Thursday, 6 June 2019

A Wizard of Earthsea [#books #review]

by Ursula K. Le Guin

Earthsea
The Tombs of Atuan


For a word to be spoken, there must be silence. Before, and after.
Ged

The life of Ged, called Sparrowhawk, is told to us starting from his childhood, when he discovered his magical gifts, until he reached adulthood, when he could defeat his terrible enemy.
Once again, when I happen to read a fantasy novel classified as "for kids", I wonder how much that is true. The first time I read this book, I was no longer properly a little girl, I think I was 17 or 18, and I remember that I was a little disappointed.
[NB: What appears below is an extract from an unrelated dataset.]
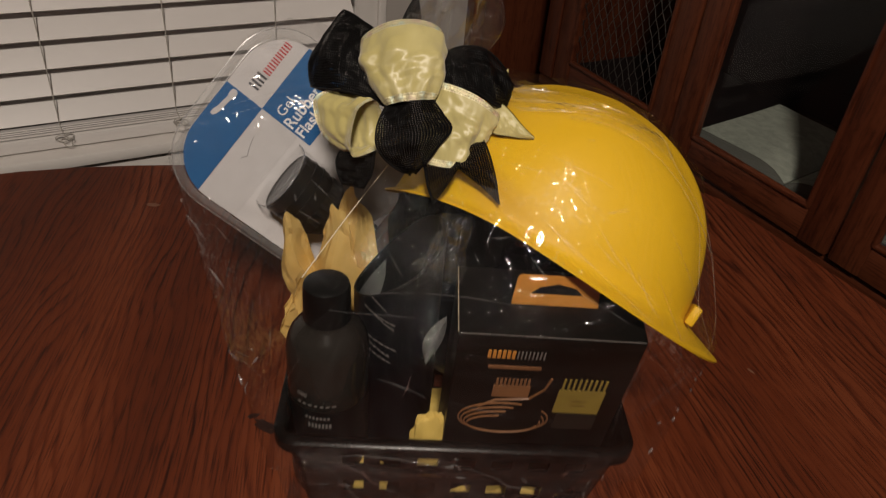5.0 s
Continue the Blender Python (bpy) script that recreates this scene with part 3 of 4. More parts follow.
M_KNOT = mottled("dark_knot", (0.010, 0.003, 0.002), (0.022, 0.006, 0.003), 120, 0.5)
M_SPOT = mottled("pale_spot", (0.16, 0.075, 0.045), (0.20, 0.10, 0.065), 90, 0.5)
stain("knot", -0.087, 0.283, 0.014, 0.006, -20, M_KNOT, "dark knot in the wood", 1.0)
stain("knot", -0.104, 0.294, 0.006, 0.003, 30, M_KNOT, "dark knot in the wood", 2.0)
stain("knot", 0.137, 0.1705, 0.012, 0.0035, 10, M_KNOT, "dark knot in the wood", 6.0)
stain("knot", 0.157, 0.1715, 0.007, 0.003, -15, M_KNOT, "dark knot in the wood", 7.0)
stain("spot", -0.374, 0.637, 0.009, 0.004, 5, M_SPOT, "pale worn spot", 3.0)
stain("spot", 0.597, 0.379, 0.007, 0.0025, 30, M_SPOT, "pale worn spot", 4.0)
stain("spot", 0.43, 0.47, 0.005, 0.0015, -50, M_SPOT, "pale scratch", 5.0)

# ---- china cabinet ----
CAB_P = 0.937
cab = thing("china_cabinet", ROOM @ pose(CAB_P, 0, FLOOR_Z), "dark stained oak china cabinet with glazed and wire-mesh doors", "cabinet")
H0 = -FLOOR_Z
Q_END, Q_SOUTH = 1.03, -0.60
DOOR_Z0, DOOR_Z1 = H0 - 0.012, H0 + 1.02
part("base", box(0.40, Q_END - Q_SOUTH, H0 - 0.0455, (0.225, (Q_END + Q_SOUTH) / 2, (H0 - 0.0455) / 2), 0.006), M_OAKX, cab)
part("base_moulding", box(0.42, Q_END - Q_SOUTH + 0.02, 0.030, (0.221, (Q_END + Q_SOUTH) / 2, H0 - 0.030), 0.006), M_OAKX, cab)
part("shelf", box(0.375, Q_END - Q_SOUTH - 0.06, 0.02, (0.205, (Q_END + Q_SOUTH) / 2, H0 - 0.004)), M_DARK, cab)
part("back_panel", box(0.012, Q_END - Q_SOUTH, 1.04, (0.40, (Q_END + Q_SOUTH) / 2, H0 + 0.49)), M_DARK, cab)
part("side_panel", box(0.385, 0.02, 1.04, (0.205, Q_END - 0.01, H0 + 0.5), 0.002), M_OAK, cab)
part("side_panel", box(0.385, 0.02, 1.04, (0.205, Q_SOUTH + 0.01, H0 + 0.5), 0.002), M_OAK, cab)
part("top", box(0.43, Q_END - Q_SOUTH + 0.04, 0.04, (0.195, (Q_END + Q_SOUTH) / 2, H0 + 1.045), 0.01), M_OAKX, cab)
part("corner_post", box(0.022, 0.045, 1.035, (0.011, Q_END - 0.0235, H0 + 0.504), 0.003), M_OAK, cab)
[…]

Rereading it as an adult, instead, I found it really beautiful.
Anyway, this is indeed a coming-of-age novel, so perhaps it's for this reason that it can be classified among those "for children": it tells of Ged's growth, his journey to understand himself, his role as a wizard, it's also about friendship, wisdom, and in short everything is needed to make a man out of a boy, especially a man as extraordinary as it seems he will be.

Quotes

The Island of Gont, a single mountain that lifts its peak a mile above the storm-racked Northeast Sea, is a land famous for wizards. From the towns in its high valleys and the ports on its dark narrow bays many a Gontishman has gone forth to serve the Lords of the Archipelago in their cities as wizard or mage, or, looking for adventure, to wander working magic from isle to isle of all Earthsea.
[incipit]

He thought no more of performing the lesser arts of magic than a bird thinks of flying. Yet a greater, unlearned skill he possessed, which was the art of kindness.
[Short description of Vetch, Ged's friend]

But Ged went on, falcon-winged, falcon-mad, like an unfalling arrow, like an unforgotten thought, over the Osskil Sea and eastward into the wind of winter and the night.

Years and distances, stars and candles, water and wind and wizardry, the craft in a man's hand and the wisdom in a tree's root: they all arise together. My name, and yours, and the true name of the sun, or a spring of water, or an unborn child, all are syllables of the great word that is very slowly spoken by the shining of the stars. There is no other power. No other name.
[What of death?]
For a word to be spoken, there must be silence. Before, and after.
Ged

Only in silence the word, only in dark the light, only in dying life: bright the hawk's flight on the empty sky.